Before a number, two questions. What is the objective — profit, share, or premium positioning? And is there anything directly comparable, or is this genuinely new? My hypothesis is it is a modification of an existing category (purifiers exist) with a real innovation (the long-life filter), so I have both a reference price to anchor on and a value story to climb above it.
The objective is profit, and yes — standard purifiers retail around ₹15,000. Where do you go?
Then I would bound the band. The floor is their unit cost — say it is ₹8,000 to make and they want a healthy margin, so they will not go below maybe ₹11,000-12,000. The ceiling is willingness-to-pay, and here the long-life filter is the value story. A normal purifier needs filter replacements costing, say, ₹2,000 a year; if this one halves that, it saves the customer roughly ₹1,000 a year, or ₹4,000-5,000 over its life. So a rational customer should pay up to about ₹4,000-5,000 more than a standard ₹15,000 unit — a ceiling near ₹19,000-20,000.

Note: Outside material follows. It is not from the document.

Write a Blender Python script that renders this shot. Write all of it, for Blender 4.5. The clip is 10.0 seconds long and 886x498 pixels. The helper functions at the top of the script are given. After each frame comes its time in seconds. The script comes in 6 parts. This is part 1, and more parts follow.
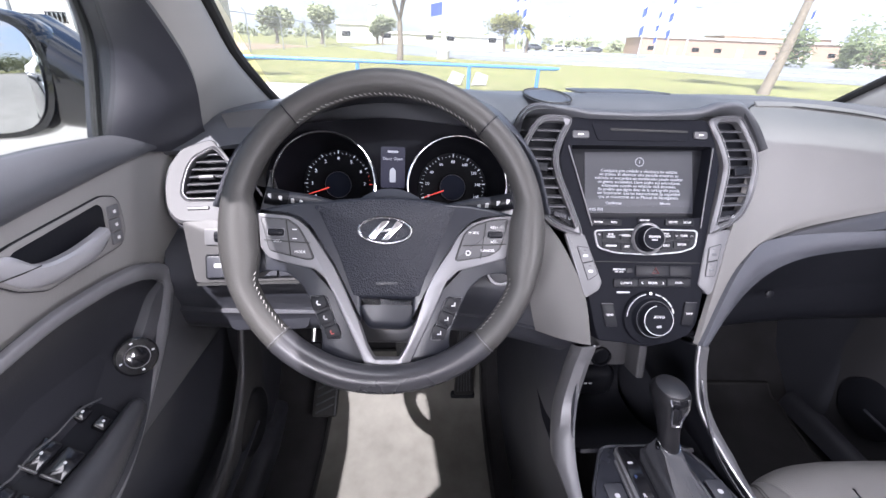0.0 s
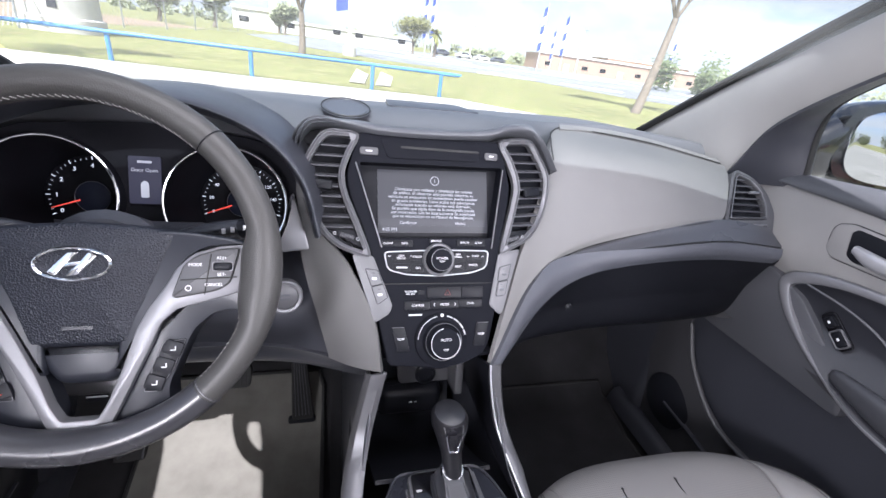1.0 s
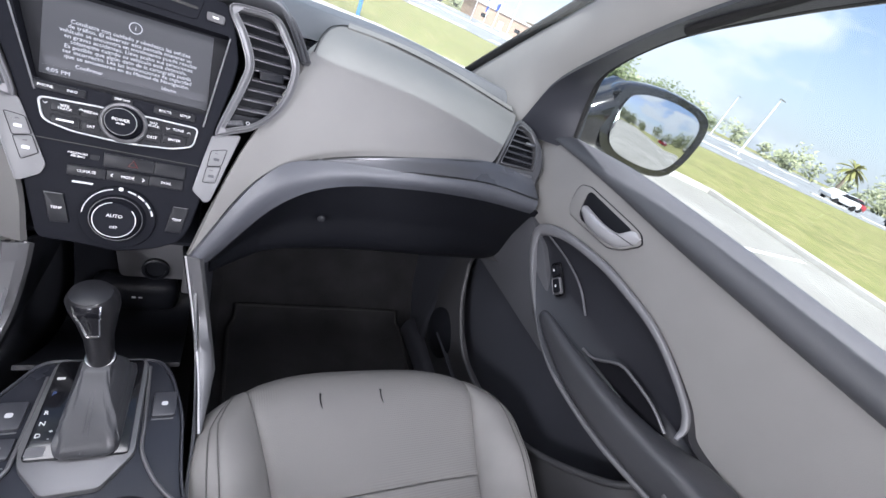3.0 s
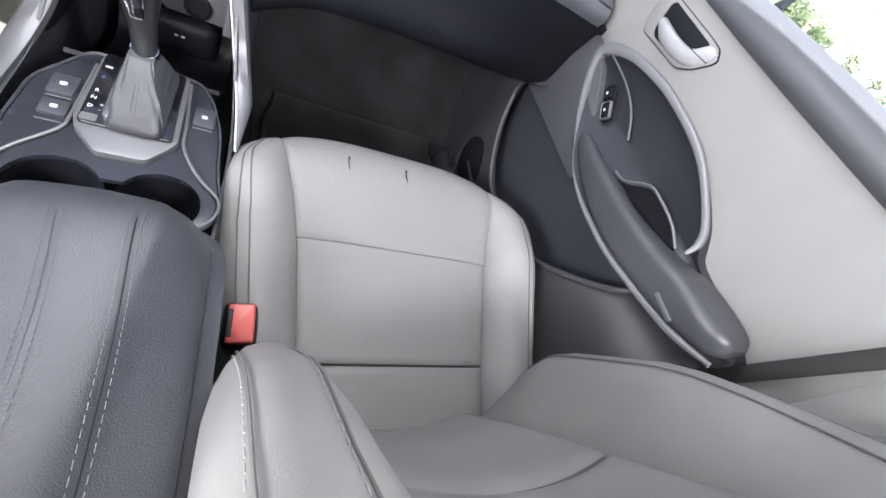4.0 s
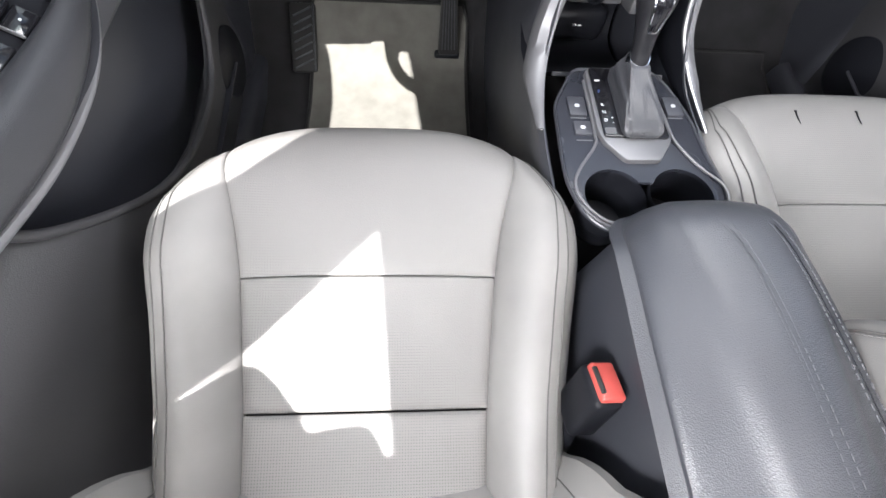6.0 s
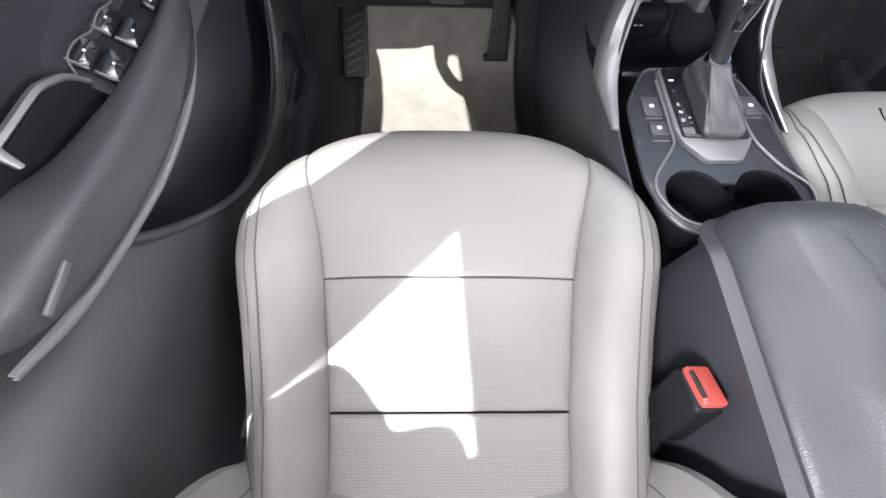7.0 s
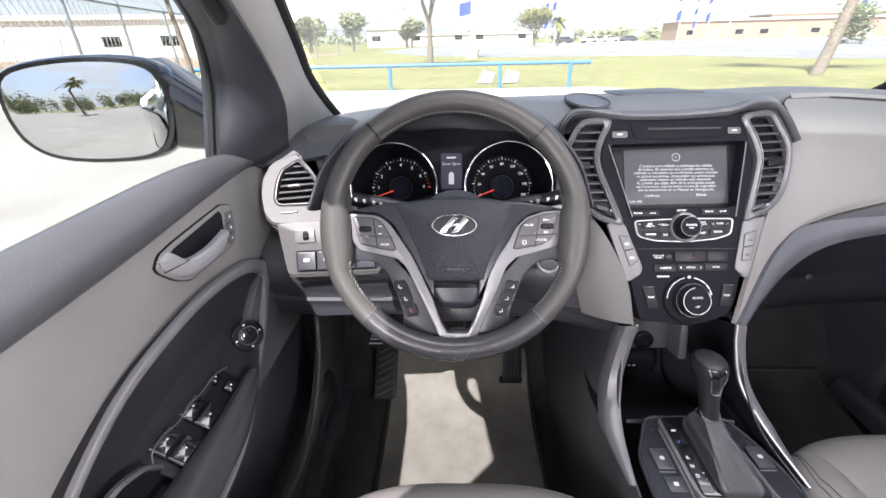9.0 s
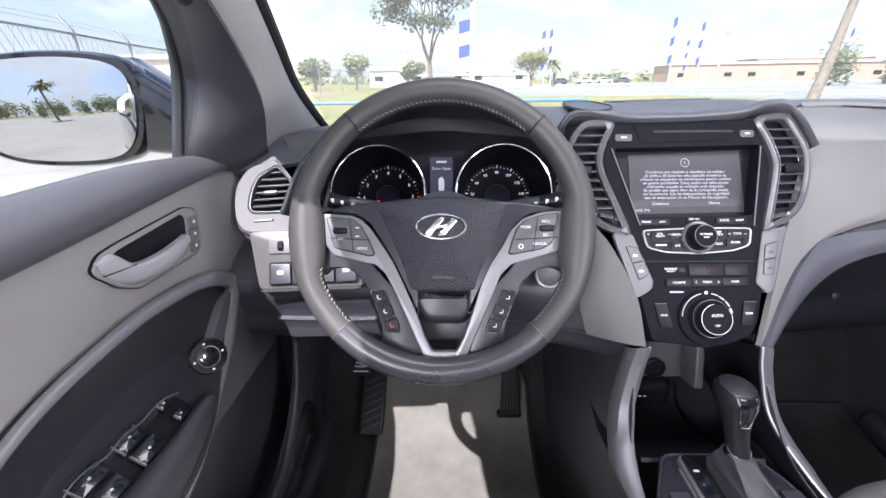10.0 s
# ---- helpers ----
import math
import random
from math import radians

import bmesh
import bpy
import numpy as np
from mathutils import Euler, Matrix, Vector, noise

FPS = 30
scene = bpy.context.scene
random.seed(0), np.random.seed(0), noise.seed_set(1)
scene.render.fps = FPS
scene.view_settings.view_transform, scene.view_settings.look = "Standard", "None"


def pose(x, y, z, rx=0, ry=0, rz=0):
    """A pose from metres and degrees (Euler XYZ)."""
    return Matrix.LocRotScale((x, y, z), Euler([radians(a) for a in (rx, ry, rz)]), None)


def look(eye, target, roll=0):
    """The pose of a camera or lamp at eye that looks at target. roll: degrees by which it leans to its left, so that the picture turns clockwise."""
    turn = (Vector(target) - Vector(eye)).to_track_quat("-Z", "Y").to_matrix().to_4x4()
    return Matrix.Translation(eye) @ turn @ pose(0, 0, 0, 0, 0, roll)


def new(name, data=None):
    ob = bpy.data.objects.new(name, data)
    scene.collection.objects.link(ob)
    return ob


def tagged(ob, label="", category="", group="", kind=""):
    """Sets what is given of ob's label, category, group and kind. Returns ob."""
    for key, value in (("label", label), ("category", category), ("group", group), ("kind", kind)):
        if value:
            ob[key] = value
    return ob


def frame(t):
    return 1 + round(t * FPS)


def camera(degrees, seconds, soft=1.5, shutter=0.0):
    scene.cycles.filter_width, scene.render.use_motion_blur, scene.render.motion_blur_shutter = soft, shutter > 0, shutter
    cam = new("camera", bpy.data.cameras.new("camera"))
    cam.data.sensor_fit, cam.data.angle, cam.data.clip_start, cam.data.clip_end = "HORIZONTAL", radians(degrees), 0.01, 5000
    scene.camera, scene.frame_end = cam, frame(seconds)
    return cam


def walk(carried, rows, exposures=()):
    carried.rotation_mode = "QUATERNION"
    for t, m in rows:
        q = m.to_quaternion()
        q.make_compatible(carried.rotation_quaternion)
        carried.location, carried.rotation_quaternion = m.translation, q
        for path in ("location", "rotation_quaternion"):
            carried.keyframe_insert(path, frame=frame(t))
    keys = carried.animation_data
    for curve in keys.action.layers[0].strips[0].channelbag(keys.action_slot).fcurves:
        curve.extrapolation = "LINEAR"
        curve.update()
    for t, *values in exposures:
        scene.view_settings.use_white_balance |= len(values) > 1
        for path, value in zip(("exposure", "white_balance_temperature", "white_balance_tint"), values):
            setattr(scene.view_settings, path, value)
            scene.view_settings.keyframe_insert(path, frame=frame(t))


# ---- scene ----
cam = camera(94.4, 10.0)
PATH = [
    (0, (-0.019, 0.044, 1.292), (0.087, 1.825, 0.387), 2.6),
    (0.5, (0.066, 0.063, 1.302), (0.355, 1.828, 0.406), 5.1),
    (1, (0.165, 0.07, 1.317), (0.694, 1.794, 0.452), 8.2),
    (1.5, (0.285, 0.069, 1.334), (1.054, 1.721, 0.51), 11.4),
    (2, (0.386, 0.051, 1.342), (1.371, 1.605, 0.559), 14.6),
    (2.2, (0.408, 0.041, 1.349), (1.461, 1.558, 0.581), 15.6),
    (3.3, (0.433, -0.045, 1.275), (1.375, 1.327, 0.166), 31.5),
    (3.5, (0.442, -0.075, 1.24), (1.365, 1.22, 0.027), 34.8),
    (4, (0.449, -0.123, 1.201), (1.391, 0.957, -0.194), 40.9),
    (4.5, (0.447, -0.135, 1.202), (1.34, 0.886, -0.268), 38.8),
    (5, (0.317, -0.102, 1.186), (0.98, 0.891, -0.419), 29.2),
    (5.5, (0.14, -0.057, 1.18), (0.478, 0.843, -0.575), 17.0),
    (6, (0.016, -0.061, 1.192), (0.156, 0.785, -0.615), 8.6),
    (6.2, (-0.011, -0.06, 1.197), (0.083, 0.768, -0.621), 6.4),
    (7.3, (-0.066, -0.063, 1.188), (-0.016, 0.849, -0.591), 3.1),
    (7.5, (-0.066, -0.06, 1.203), (-0.016, 0.935, -0.531), 3.0),
    (8, (-0.068, -0.039, 1.306), (-0.037, 1.238, -0.232), 2.3),
    (8.5, (-0.071, -0.037, 1.363), (-0.082, 1.546, 0.141), 0.9),
    (9, (-0.058, -0.039, 1.321), (-0.117, 1.743, 0.413), -1.2),
    (9.5, (-0.044, -0.022, 1.268), (-0.101, 1.82, 0.492), -1.1),
    (10, (-0.044, 0.007, 1.26), (-0.098, 1.857, 0.501), -0.8),
]
EXPOSURES = [(0.0, 2.08, 5950.0, 20.0), (1.0, 2.04, 5900.0, 18.0), (2.2, 1.86, 5850.0, 17.0), (3.3, 2.1, 5950.0, 14.0), (4.0, 2.95, 6050.0, 13.0), (4.5, 3.2, 6100.0, 12.0), (5.5, 3.08, 6130.0, 11.0), (6.2, 2.87, 6150.0, 11.0), (7.3, 2.87, 6150.0, 11.0), (8.0, 2.84, 6250.0, 12.0), (8.6, 2.44, 6300.0, 16.0), (9.2, 2.0, 6200.0, 18.0), (10.0, 2.02, 5950.0, 20.0)]
walk(cam, [(t, look(eye, target, roll)) for t, eye, target, roll in PATH], EXPOSURES)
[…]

So you would price at ₹20,000?
No — that is the ceiling, not the best price. Two reasons. First, most customers do not fully rationalise lifetime savings, so I would not assume they will pay the entire ₹5,000 premium up front. Second, the objective is profit, not the highest price: purifiers are fairly elastic — there are cheaper substitutes — so pricing at the very top would lose a lot of volume. I would position it at a clear but not maximal premium, around ₹17,000-18,000: meaningfully above the ₹15,000 reference to capture the filter value and signal quality, but not so high that the volume loss outweighs the margin. I would also suggest testing two price points in a few markets before a national launch.
The candidate refused to start from cost, pinned the objective, used a value proxy (filter savings) to estimate the ceiling, bounded the band between cost and WTP, and then placed the price below the ceiling for elasticity and the profit objective — even proposing a price test.
Objective first, value proxy for the ceiling, then place below it for elasticity and goal.
Pricing is a lever, not an island
Pricing shows up inside other cases constantly. It is one branch of the revenue side of a Profitability tree, and a core organic lever in a Growth case (revenue per user). When a pricing question appears mid-case, the same logic applies — bound the band, lead with value, place for the objective — and naming that connection signals you see the whole picture.